RECORDS FOR THIS EXERCISE:
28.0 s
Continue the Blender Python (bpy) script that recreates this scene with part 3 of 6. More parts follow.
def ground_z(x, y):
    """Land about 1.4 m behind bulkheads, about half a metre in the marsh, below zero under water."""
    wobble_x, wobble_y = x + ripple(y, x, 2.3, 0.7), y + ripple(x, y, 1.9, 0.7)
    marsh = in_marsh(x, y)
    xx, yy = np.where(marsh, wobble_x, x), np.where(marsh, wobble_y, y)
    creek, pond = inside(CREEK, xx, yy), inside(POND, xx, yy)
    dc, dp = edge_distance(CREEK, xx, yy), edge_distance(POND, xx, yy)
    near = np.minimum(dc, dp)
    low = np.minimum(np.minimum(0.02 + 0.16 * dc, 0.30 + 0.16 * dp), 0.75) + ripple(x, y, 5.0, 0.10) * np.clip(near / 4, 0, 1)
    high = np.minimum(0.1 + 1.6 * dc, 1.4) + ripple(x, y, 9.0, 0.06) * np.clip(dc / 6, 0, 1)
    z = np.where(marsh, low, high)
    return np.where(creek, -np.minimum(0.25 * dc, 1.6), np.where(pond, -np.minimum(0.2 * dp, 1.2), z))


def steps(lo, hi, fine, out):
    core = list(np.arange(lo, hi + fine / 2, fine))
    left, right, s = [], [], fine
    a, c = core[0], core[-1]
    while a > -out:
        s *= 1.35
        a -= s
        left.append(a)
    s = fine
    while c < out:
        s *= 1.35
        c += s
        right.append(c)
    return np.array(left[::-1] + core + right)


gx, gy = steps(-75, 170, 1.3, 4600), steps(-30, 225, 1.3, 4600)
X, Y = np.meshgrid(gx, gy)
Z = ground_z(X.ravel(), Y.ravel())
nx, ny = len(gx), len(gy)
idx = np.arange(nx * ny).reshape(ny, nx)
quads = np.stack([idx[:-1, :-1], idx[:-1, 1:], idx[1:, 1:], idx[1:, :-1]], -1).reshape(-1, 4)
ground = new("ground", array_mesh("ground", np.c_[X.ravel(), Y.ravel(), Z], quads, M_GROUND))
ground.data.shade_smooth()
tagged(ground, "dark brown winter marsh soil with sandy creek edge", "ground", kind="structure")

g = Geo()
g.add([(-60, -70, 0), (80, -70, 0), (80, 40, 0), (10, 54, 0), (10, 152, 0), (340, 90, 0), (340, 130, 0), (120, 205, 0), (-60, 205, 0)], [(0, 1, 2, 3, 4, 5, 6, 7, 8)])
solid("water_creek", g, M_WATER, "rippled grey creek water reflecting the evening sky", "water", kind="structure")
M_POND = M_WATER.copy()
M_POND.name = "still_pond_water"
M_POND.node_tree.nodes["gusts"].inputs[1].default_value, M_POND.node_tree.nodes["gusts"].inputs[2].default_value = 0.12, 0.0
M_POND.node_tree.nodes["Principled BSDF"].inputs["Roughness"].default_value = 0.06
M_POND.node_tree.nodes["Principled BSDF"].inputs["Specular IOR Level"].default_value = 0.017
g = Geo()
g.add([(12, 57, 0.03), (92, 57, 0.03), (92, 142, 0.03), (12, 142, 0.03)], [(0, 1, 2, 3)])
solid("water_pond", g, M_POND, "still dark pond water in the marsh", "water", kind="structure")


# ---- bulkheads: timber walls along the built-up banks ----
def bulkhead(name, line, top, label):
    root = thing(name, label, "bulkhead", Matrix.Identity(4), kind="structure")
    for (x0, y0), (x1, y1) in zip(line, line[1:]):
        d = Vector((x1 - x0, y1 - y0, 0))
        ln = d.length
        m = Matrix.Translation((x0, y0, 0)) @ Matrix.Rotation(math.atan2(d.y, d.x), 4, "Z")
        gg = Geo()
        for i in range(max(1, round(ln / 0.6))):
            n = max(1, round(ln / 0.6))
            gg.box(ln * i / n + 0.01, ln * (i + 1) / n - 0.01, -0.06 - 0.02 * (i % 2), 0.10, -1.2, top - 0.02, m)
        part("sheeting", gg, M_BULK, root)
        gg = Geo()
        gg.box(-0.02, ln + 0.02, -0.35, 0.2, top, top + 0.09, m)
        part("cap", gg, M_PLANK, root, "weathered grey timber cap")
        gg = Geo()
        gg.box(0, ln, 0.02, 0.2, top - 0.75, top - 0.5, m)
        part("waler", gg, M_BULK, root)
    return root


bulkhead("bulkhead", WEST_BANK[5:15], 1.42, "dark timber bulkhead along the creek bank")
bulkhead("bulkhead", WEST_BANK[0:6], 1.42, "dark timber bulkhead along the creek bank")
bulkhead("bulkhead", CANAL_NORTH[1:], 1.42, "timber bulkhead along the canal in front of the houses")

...

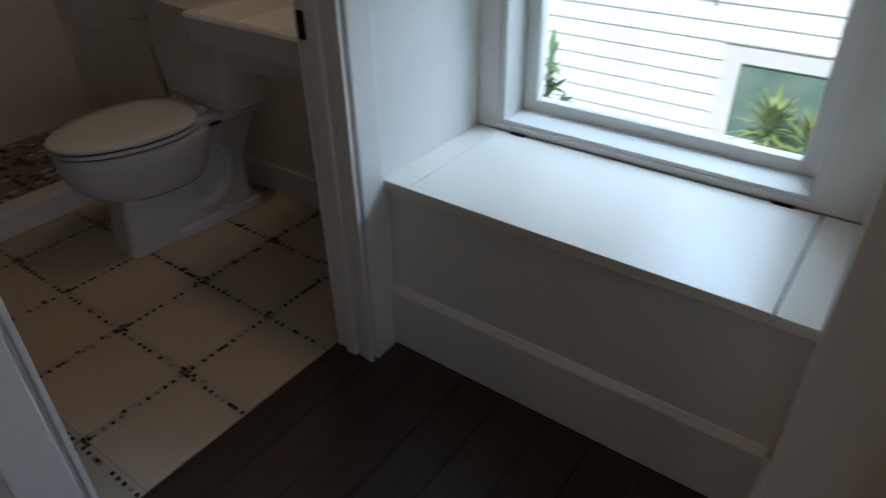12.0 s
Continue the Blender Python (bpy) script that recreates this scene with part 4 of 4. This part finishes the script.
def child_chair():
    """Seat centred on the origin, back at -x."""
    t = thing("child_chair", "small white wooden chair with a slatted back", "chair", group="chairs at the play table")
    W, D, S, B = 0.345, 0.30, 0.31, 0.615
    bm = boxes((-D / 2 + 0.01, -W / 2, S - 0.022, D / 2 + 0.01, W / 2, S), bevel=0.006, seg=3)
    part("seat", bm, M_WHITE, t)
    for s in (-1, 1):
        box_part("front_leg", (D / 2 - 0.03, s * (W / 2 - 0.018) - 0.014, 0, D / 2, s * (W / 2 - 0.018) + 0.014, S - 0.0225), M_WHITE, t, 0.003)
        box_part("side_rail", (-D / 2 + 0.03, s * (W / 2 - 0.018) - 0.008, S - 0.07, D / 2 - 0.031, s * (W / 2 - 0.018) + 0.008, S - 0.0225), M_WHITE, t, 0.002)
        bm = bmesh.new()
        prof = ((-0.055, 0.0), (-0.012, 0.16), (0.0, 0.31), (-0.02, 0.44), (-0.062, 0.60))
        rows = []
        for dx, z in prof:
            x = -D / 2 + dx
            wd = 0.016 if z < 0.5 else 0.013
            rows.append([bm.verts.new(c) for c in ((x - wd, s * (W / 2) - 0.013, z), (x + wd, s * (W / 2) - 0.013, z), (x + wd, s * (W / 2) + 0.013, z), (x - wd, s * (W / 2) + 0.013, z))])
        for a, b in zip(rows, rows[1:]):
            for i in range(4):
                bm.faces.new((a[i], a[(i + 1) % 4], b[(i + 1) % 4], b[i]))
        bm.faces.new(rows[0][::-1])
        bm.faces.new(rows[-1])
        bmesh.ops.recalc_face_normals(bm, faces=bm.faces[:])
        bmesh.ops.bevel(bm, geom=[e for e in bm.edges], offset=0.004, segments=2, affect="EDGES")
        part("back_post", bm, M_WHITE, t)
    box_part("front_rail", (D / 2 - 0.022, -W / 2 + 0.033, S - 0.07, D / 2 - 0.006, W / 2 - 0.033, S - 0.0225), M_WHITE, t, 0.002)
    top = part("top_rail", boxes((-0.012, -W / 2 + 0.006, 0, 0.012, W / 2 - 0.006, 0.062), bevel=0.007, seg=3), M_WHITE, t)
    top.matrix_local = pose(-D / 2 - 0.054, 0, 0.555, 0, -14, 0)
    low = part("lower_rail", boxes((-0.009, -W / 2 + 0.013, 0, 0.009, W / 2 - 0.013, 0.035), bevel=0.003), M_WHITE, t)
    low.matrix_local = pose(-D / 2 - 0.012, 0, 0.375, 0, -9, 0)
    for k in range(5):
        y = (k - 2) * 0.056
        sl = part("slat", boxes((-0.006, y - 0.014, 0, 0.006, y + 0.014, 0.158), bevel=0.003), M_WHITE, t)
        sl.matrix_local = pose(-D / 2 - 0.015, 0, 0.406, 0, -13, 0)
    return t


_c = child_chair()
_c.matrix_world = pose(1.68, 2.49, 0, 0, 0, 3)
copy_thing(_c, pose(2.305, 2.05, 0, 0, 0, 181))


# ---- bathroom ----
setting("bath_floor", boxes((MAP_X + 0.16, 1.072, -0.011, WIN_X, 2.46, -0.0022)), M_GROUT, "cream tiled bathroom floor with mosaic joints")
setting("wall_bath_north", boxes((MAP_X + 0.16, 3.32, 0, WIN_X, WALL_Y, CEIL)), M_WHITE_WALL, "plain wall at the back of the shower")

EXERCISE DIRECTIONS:
Report how many lines in these entries contain "Continue". Answer with the number only.

FINISHED EXERCISE:
2